L’ACPR recommande depuis des années d’être extrêmement prudent et de lisser dans le temps la rémunération des épargnants. Compte tenu du niveau des taux, les assureurs doivent rester très attentifs. Les épargnants ne peuvent espérer sur les fonds euros une rémunération déconnectée du marché. Les rendements ont baissé, mais les taux d’intérêt ont baissé encore plus, cette évidence s’impose à tous.

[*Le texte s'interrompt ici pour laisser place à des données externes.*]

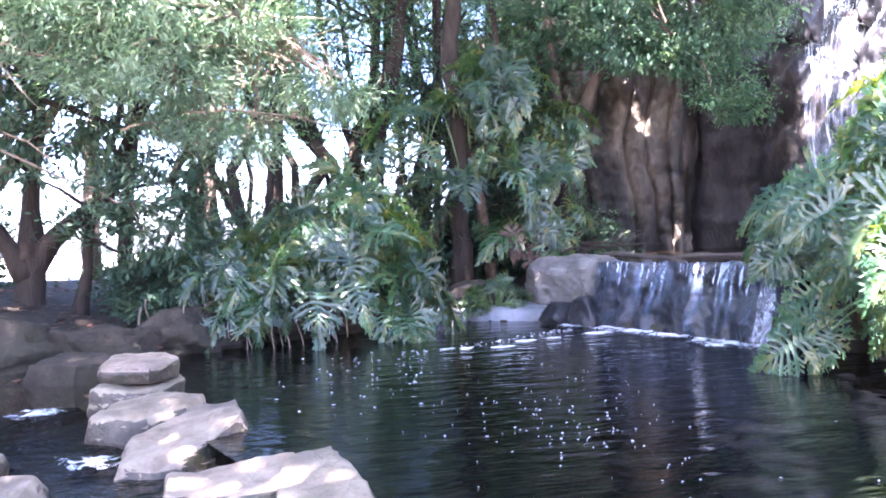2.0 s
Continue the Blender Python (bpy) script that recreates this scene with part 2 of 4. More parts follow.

S’agissant des UC qui viennent compléter les contrats multisupports, il est fondamental que les épargnants soient avertis de la volatilité des marchés. La part de risque supportée par l’assuré doit être assumée et correspondre à son appétence au risque. S’agissant du PER, là aussi il convient d’expliquer les caractéristiques de l’offre aux épargnants. Je crois que la relance de l’épargne retraite avec la loi Pacte est une bonne chose. La préparation à la retraite est une priorité pour tous, et le démarrage de ce produit montre qu’une fraction de la clientèle l’attendait.
Le devoir de conseil dans le cadre de la vente à distance a continué d’alimenter les contentieux en 2020, faut-il renforcer les contrôles, voire les sanctions ?
Je suis convaincu que les intermédiaires sont très scrupuleux et ont le souci de bien faire sur ce sujet. Il y a certes des manquements qui sont relevés, l’aspect pédagogique que nous promouvons n’a peut-être parfois pas suffi. Mais je suis persuadé que l’avis du CCSF va faire changer les choses : la profession a participé à son élaboration, et le respect des règles est un impératif assimilé. Nous continuerons à être très vigilants, mais je veux croire que les procédures de contrôle et de sanction, aussi bien à notre initiative qu’à celle de la DGCCRF, ont changé les pratiques.
Les sanctions prévues par la loi Naegelen sont extrêmement lourdes, nous avons changé d’échelle sur ce sujet. Au-delà de l’aspect disciplinaire, c’est l’image, la crédibilité et la confiance envers la profession qui sont en jeu. Nous n’avons plus le droit à l’erreur à cet égard, et évidemment nous suivrons la mise en œuvre de l’avis avec attention. Notre pouvoir de contrôle s’étend à tous les acteurs de la chaîne qui interviennent sur le marché français, fussent-ils à distance. Effectivement, certaines pratiques opérées depuis l’étranger sont particulièrement à surveiller mais je crois que ce qui est important c’est que les professionnels procèdent à des contrôles de conformité et maintiennent une procédure d’enregistrement pour qu’il y ait une manière d’auditer précisément les pratiques commerciales.
Quelle conséquence du Brexit sur l’activité des assureurs, notamment pour ceux qui exercent en LPS ? L’ACPR vient d’agréer la compagnie Millenium, comment avez-vous procédé ?
Depuis le 1er janvier 2021, les assureurs installés au Royaume-Uni et à Gibraltar, s’ils n’ont pas de structure dans l’Union européenne, ne peuvent plus exercer et devront gérer leurs contrats en extinction. Toutefois, la plupart des assureurs du Royaume-Uni actifs sur le marché français se sont organisés pour pouvoir continuer d’opérer via une structure implantée au sein de l’UE. Les procédures d’agrément sont très scrupuleuses, et j’observe que l’assureur Millennium est le seul localisé à Gibraltar qui a fait le choix d’un agrément en France. Dans le cadre de la révision de la directive Solvabilité II, une grande attention est portée sur les conditions dans lesquelles les assureurs exercent en LPS, avec l’ambition d’une garantie minimale qui soit acquise au niveau européen. C’est un objectif du gouvernement français que l’ACPR soutient.